Venerdì 8 agosto scatteranno i dazi americani annunciati con l’accordo Usa-Ue del 27 luglio tra Donald Trump e Ursula Von der Leyen; confermate le tariffe del 15% sui prodotti europei che vengono esportati negli Stati Uniti, con delle eccezioni. Non c’è ancora un documento scritto, però, e non si conoscono molti dettagli, che probabilmente verranno discussi nei prossimi giorni. L’organizzazione di consumatori Altroconsumo ha cercato di capire, sulla base di quanto si conosce al momento dell’intesa al momento, quale potrebbe essere l’impatto dei dazi americani sulle tasche dei consumatori italiani, tra effetti più diretti e conseguenze macro-economiche. (Sole 24 Ore)
I dazi decisi da Donald Trump, spiega l’associazione dei consumatori, non hanno un impatto diretto sui prezzi dei prodotti che compriamo in Italia o in Europa (anche se potrebbero avere ripercussioni, come spieghiamo più avanti): si tratta infatti di tariffe che verranno applicate ai prodotti europei (anche italiani) venduti negli Stati Uniti e, quindi, potrebbero essere i consumatori americani i primi a vederne gli effetti, con un rialzo dei prezzi delle merci importate.
Se, prima, i dazi americani alle esportazioni europee erano al 5% circa (in media, con differenze tra un prodotto e l’altro) ora, per determinati settori e prodotti, si dovrebbe quindi passare al 15%. Per fare un esempio: se prima, per un certo prodotto europeo da 100 euro, un importatore statunitense pagava 5 euro alla dogana americana, oggi per lo stesso prodotto ne pagherà 15. E questo potrebbe spingere gli importatori ad alzare i prezzi negli Stati Uniti per compensare il costo in più; e, di conseguenza, anche rivenditori e commercianti statunitensi – che da quell’importatore acquistano – potrebbero aumentare i prezzi finali, con effetti sulla domanda di beni europei e quindi sulle possibilità di export delle nostre imprese.

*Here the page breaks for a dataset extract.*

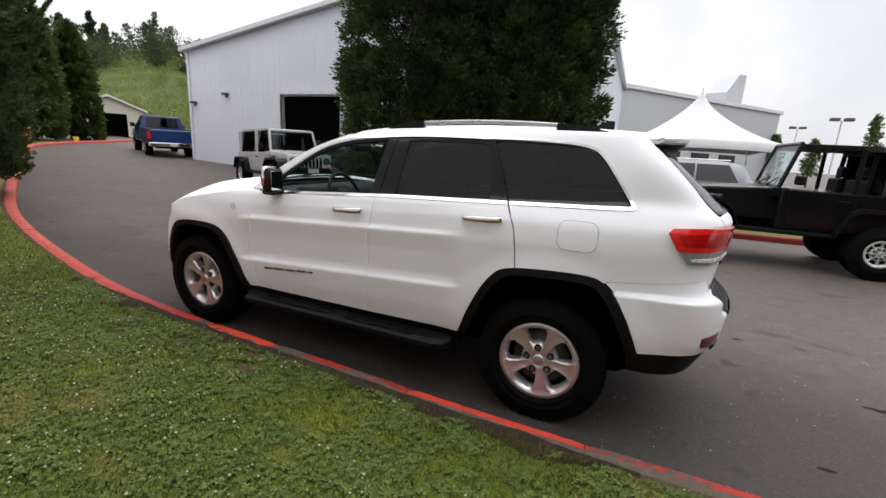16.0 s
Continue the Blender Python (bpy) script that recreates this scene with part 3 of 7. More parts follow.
for x, y, z, face in ((14.62, FY, 3.36, "y"), (16.6, FY, 3.0, "y"), (FX0 - 0.1, -13.2, 3.35, "x"), (FX0 - 0.1, -16.5, 3.0, "x")):
    bm = bmesh.new()
    if face == "y":
        add_box(bm, (x - 0.13, y, z - 0.04), (x + 0.13, y + 0.20, z + 0.06), None, 0.02)
        add_box(bm, (x - 0.03, y, z - 0.12), (x + 0.03, y + 0.06, z - 0.03))
    else:
        add_box(bm, (x - 0.16, y - 0.10, z - 0.04), (x, y + 0.10, z + 0.05), None, 0.02)
        add_box(bm, (x - 0.05, y - 0.03, z - 0.12), (x, y + 0.03, z - 0.03))
    part("wall_lamp", bm, FITTING, shop, "dark bracketed wall lamp")
part("corner_trim", box((FX1 - 0.02, FY - 0.05, 0), (FX1 + 0.13, FY + 0.04, 5.1)), EAVE, shop)

# second, lower building behind the tent
annex = tagged(holder("annex_building"), "long grey metal building behind the tent, with a roof vent", "building", kind="structure")
a0, a1 = Vector((-0.4, -22.9)), Vector((-10.6, -36.0))
bm = bmesh.new()
d = (a1 - a0).normalized()
nn = Vector((d.y, -d.x))
if nn.y > 0:
    nn = -nn
low = [bm.verts.new((p.x, p.y, 0)) for p in (a0, a1, a1 + nn * 12, a0 + nn * 12)]
top = [bm.verts.new((p.x, p.y, 5.45)) for p in (a0, a1, a1 + nn * 12, a0 + nn * 12)]
for k in range(4):
    bm.faces.new((low[k], low[(k + 1) % 4], top[(k + 1) % 4], top[k]))
bm.faces.new(top)
bmesh.ops.recalc_face_normals(bm, faces=bm.faces)
part("wall", bm, SIDING2, annex)
bm = bmesh.new()
for s0, s1, z0, z1 in ((-0.1, 16.8, 5.40, 5.62),):
    q = [a0 + d * s0 - nn * 0.12, a0 + d * s1 - nn * 0.12, a0 + d * s1 + nn * 12, a0 + d * s0 + nn * 12]
    lo = [bm.verts.new((p.x, p.y, z0)) for p in q]
    hi = [bm.verts.new((p.x, p.y, z1)) for p in q]
    for k in range(4):
        bm.faces.new((lo[k], lo[(k + 1) % 4], hi[(k + 1) % 4], hi[k]))
    bm.faces.new(hi)
part("roof", bm, EAVE, annex)
c = a0 + d * 13.2 + nn * 1.5
bm = bmesh.new()
pts = [(-1.0, 5.6), (1.0, 5.6), (1.0, 7.9), (0.2, 7.9), (-1.0, 6.6)]
fr_, bk_ = [bm.verts.new((*(c + d * s), z)) for s, z in pts], [bm.verts.new((*(c + d * s + nn * 1.5), z)) for s, z in pts]
bm.faces.new(fr_)
bm.faces.new(reversed(bk_))
for k in range(5):
    bm.faces.new((fr_[k], bk_[k], bk_[(k + 1) % 5], fr_[(k + 1) % 5]))
bmesh.ops.recalc_face_normals(bm, faces=bm.faces)
part("roof_vent", bm, SIDING2, annex, "angled roof ventilator")
part("dark_doorway", box((-1, -0.05, 0), (1.6, 0.05, 2.6), Matrix.Translation((a0.x + d.x * 2, a0.y + d.y * 2, 0.1)) @ Matrix.Rotation(math.atan2(d.y, d.x), 4, "Z")), DARK_ROOM, annex)
for s in (5, 8, 11):
    q = a0 + d * s - nn * 0.03
    part("window", box((-0.9, -0.04, 1.4), (0.9, 0.04, 2.3), Matrix.Translation((q.x, q.y, 0)) @ Matrix.Rotation(math.atan2(d.y, d.x), 4, "Z")), DARK_ROOM, annex)
# cream shed at the end of the drive
shed = tagged(holder("shed_building"), "small cream gabled shed with an open garage door", "building", kind="structure")
CREAM = siding_material("cream_siding", (0.52, 0.49, 0.40))
M = Matrix.Translation((35.9, -17.8, 1.15)) @ Matrix.Rotation(radians(152), 4, "Z")
bm = bmesh.new()
pr = [(-2.2, 0), (-0.7, 0), (-0.7, 1.75), (1.1, 1.75), (1.1, 0), (2.2, 0), (2.2, 2.05), (0, 2.95), (-2.2, 2.05)]
fr_, bk_ = [bm.verts.new(M @ Vector((0, s, z))) for s, z in pr], [bm.verts.new(M @ Vector((-7, s, z))) for s, z in pr]
bm.normal_update()
bm.faces.new(fr_)
bm.faces.new(reversed(bk_))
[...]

Se gli Usa hanno aumentato i dazi, l’Ue – dal canto suo – non ha risposto con ulteriori contro-dazi sulla merce americana che viene importata in Europa; questo vuol dire che i prezzi dei prodotti made in Usa o fatti in Europa con materie prime americane che compriamo noi non avranno aumenti significativi. Tra questi ci sono: jeans, cosmetici, alcuni alimenti (ketchup, formaggi, noccioline, cotone, patate, salmone, noci, pompelmi, vaniglia, frumento, tabacco, cacao, cioccolato, succhi di agrumi), superalcolici (vodka, rum, whisky, bourbon), ma anche trattori, Suv, e poi consolle, videogiochi, accessori come borse e portafogli, ricambi per biciclette e giochi per bambini.
Se i prodotti americani non aumenteranno di prezzo per via di dazi diretti, non possiamo non considerare gli effetti indiretti che potrebbero avere i dazi al 25-50% che gli Stati Uniti hanno annunciato per altri Paesi, come India e Brasile, grandi esportatori di materie prime, materie prime che, quindi, potrebbero diventare più care: a catena, i prodotti statunitensi che le utilizzano (come i prodotti di elettronica, high tech, sneakers) potrebbero salire di prezzo, anche per noi italiani ed europei.
Per i prezzi dei prodotti italiani ed europei potrebbero esserci ripercussioni nel tempo, anche se non è detto. Alcuni, infatti, ritengono che le imprese nostrane, per compensare la riduzione delle vendite e i minori guadagni negli Stati Uniti, potrebbero aumentare i prezzi in Italia. È un’ipotesi, non ne abbiamo certezza, osserva Altroconsumo: il surplus di prodotti (cioè la quantità di prodotti in più, in quanto non più esportati negli Usa) potrebbe anche portare a ridurre i prezzi nel mercato interno europeo, per aumentare la domanda e le vendite e compensare in questo modo le perdite, piuttosto che con un rialzo dei prezzi.